/ 15 January 2007

Burundian journos fight back

After a spate of arrests of members of the media over the past six months, Burundian authorities recently released three journalists who had been detained for more than a month. The Mail & Guardian spoke to them on a recent visit to Burundi.

”Everything is still in a blur,” says Domitile Kiramvu. ”I still ask myself questions. It is too good to be true.”

On January 3 Kiramvu, Serge Nibizi, editor in chief of the privately owned station Radio Publique Africaine (RPA), and Mathias Manirakiza, the director of privately owned Radio Isanganiro, were acquitted of ”disseminating information likely to disturb public order and security”. A fourth journalist, Corneil Nibaruta, who fled the country, was tried in absentia and was also acquitted.

The journalists’ release spells victory for the media in Burundi, which has been regularly threatened and harassed by the government.

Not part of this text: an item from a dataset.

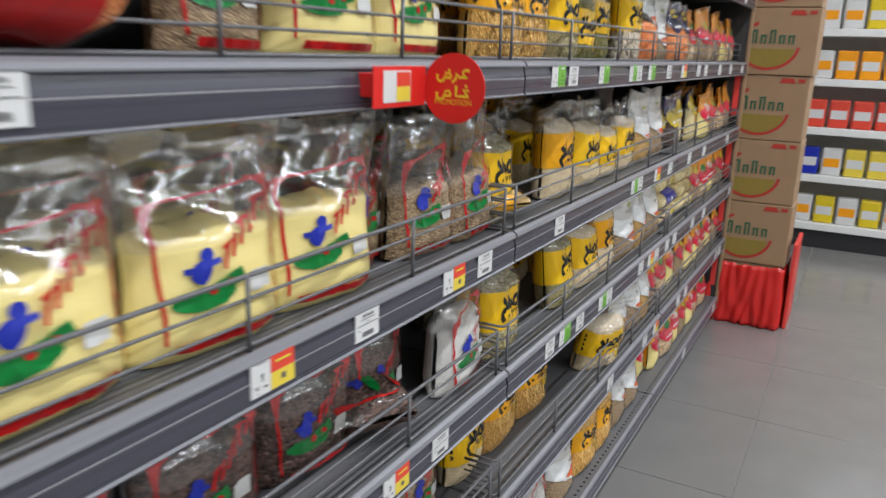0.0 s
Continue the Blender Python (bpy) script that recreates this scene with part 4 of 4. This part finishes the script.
def drape_mesh():
    """Satin hung round the stand with folds."""
    bm, rows = bmesh.new(), []
    path = [(2.062, 0.14 - 0.41 * k / 40) for k in range(41)] + [(2.062 + 0.34 * k / 34, -0.275) for k in range(1, 35)]
    for j in range(15):
        v, row = j / 14, []
        for i, (x, y) in enumerate(path):
            fold = noise.noise((i * 0.24, v * 1.3, 2.0)) * 0.036 + noise.noise((i * 0.6, v * 2.6, 7.0)) * 0.014
            out = 0.010 + abs(fold) * (0.5 + 0.9 * (1 - v)) + 0.012 * (1 - v)
            sag = 0.012 * noise.noise((i * 0.3, 1.0, 3.0))
            if i <= 40:
                row.append(bm.verts.new((x - out, y - (0.016 if i == 40 else 0), 0.003 + (0.305 + sag) * v)))
            else:
                row.append(bm.verts.new((x, y - out * 0.5 - 0.006, 0.003 + (0.305 + sag) * v)))
        rows.append(row)
    grid_faces(bm, rows)
    bmesh.ops.recalc_face_normals(bm, faces=bm.faces[:])
    return bm


drape = part("drape", drape_mesh(), SATIN, stand, "wrinkled red satin cloth", True)
solid = drape.modifiers.new("thickness", "SOLIDIFY")
solid.thickness = 0.002
board = tagged(part("red_board", boxed(2.085, 2.42, -0.330, -0.312, 0.0, 0.43, bevel=0.004), RED_BOARD), "bright red board leaning at the stand", "board")

# ---------------------------------------------------------------- shelves far down the shop
far = empty("white_shelving", "white shelving full of packets, far down the aisle", "shelving")
FX = 4.05
part("back", boxed(FX + 0.42, FX + 0.45, -3.6, 0.9, 0.0, 2.2), WHITE_METAL, far)
part("foot", boxed(FX + 0.03, FX + 0.42, -3.6, 0.9, 0.0, 0.13), BLACK_KICK, far, "black foot")
FAR_Z = (0.13, 0.47, 0.80, 1.13, 1.46, 1.80)
for z in FAR_Z:
    part("shelf_board", boxed(FX, FX + 0.42, -3.6, 0.9, z, z + 0.05, bevel=0.004), WHITE_METAL, far, "white shelf board")
rng = random.Random(5)
PACKS = {}
for n, (m, words) in enumerate(((CARD_YELLOW, "yellow"), (GOLD, "orange"), (CARD_RED, "red"), (CARD, "white"), (BLUE, "blue"), (LEMON, "pale yellow"))):
    root = empty("packet", words + " printed packet on the white shelves", "packet", "packets on the white shelves")
    part("packet_body", boxed(0, 0.09, 0, 0.125, 0, 0.19, bevel=0.012), m, root)
    part("packet_band", boxed(-0.002, 0.02, 0.012, 0.113, 0.06, 0.12, bevel=0.001), CARD if n != 3 else GOLD, root)
    PACKS[n] = root
used = set()
for r, z in enumerate(FAR_Z[:-1]):
    y = -2.6
    while y < 0.75:
        kind = rng.choice(((3, 5, 0, 3), (4, 0, 3, 0), (2, 3, 2, 1), (1, 3, 3, 1), (0, 3, 5, 3))[r])
        m = pose(FX + 0.05, y, z + 0.0505)
        if kind in used:
            copy_thing(PACKS[kind], m)
        else:
            used.add(kind)
            PACKS[kind].matrix_world = m
        y += 0.145
for n, root in PACKS.items():
    if n not in used:
        root.matrix_world = pose(FX + 0.05, 0.76, FAR_Z[n % 5] + 0.0505)

# ---------------------------------------------------------------- floor tiles
tile_mesh = None
STEP = 0.60
k = 0
for i in range(-7, 9):
    for j in range(-7, 2):
        x, y = 0.957 + i * STEP, -0.335 + j * STEP
        if x < X0 or x + STEP > X1 or y < Y0 or y + STEP > Y1:
            continue
        if tile_mesh is None:
            ob = part("tile", boxed(0.0015, STEP - 0.0015, 0.0015, STEP - 0.0015, -0.004, 0.0, bevel=0.001), TILE, floor)
            tile_mesh = ob.data
        else:
            ob = new("tile", tile_mesh)
            ob.parent = floor
        ob.location = (x, y, 0.0)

Since he came to power in 2005, President Pierre Nkurunziza and the ruling Forces for the Defense of Democracy (FDD), which won democratic elections in a landslide, have grown hostile to opposition and criticism from the media.

”Every time you do something that displeases the government, you will be summoned,” says Nibizi, who, along with his colleague Kiramvu, was summoned to the state prosecutor’s office before being jailed. Nibizi described the arrest as ”illegal”, and all three agree that their detention was politically motivated.

Both Nibizi and Kiramvu spent 44 days in jail, while Manirakiza spent 37 days in prison.

In December last year, the state prosecutor requested that the three journalists be jailed for three years for breaking Burundi’s media law when they reported on an alleged coup plot. According to the prosecutor the journalists broke the law because they reported on a case still under judicial investigation.

”They wanted to lock us up till the 2009 elections, to keep us quiet,” says Kiramvu.

For Nibizi the experience was ”mental torture”. ”I had about 10 people watching my every movement.”

Manirakiza was arrested after Radio Isanganiro broadcast a story saying the army was pretending to have foiled a coup so that it could pin the matter on the alleged plotters, who had already been arrested. According to Radio Isanganiro, the coup was to involve an attack on the presidential palace and the residence of Hussein Radjabu, the leader of the party in power.

Seven people, including the former president, Domitien Ndayizeye, were arrested in August and subsequently accused of plotting to overthrow the government. A court recommendation that they be released on bail was overturned by the state after prosecutors protested. It is widely believed that the government staged the coup plot itself to justify a crackdown on political opponents, but the government has denied the allegations.

When questioned at the state prosecutor’s office Manirakiza was asked to reveal his sources. When he quoted Article 8 of the Constitution, which states that he does not have to reveal his sources, he was immediately taken to jail.

”I was sharing a room with 163 persons, sharing one shower and toilet. I did not understand what happened to me,” said Manirakiza.

Commenting on how the arrest has affected his work as a journalist, Nbizi said: ”We will double our efforts” — a sentiment echoed by Manirakiza and Kiramvu.

Kiramvu says: ”I will continue talking, I will not change. Perhaps my voice disturbs the government,” she adds with a smile.

The Burundian media plays a central role in challenging the status quo. ”We are going to work so that law is respected and conditions in detention are improved,” says Manirakiza.

Nibizi says that problems in Burundi are a result of ”political leaders who lack the required political culture to govern”. He adds that leaders are trying to find a way out in the case of the suspected coup plotters. The government has failed to produce conclusive proof against those arrested for allegedly plotting a coup.

”We do think about pursuing the government in court. But not now; not yet,” says Manirakiza.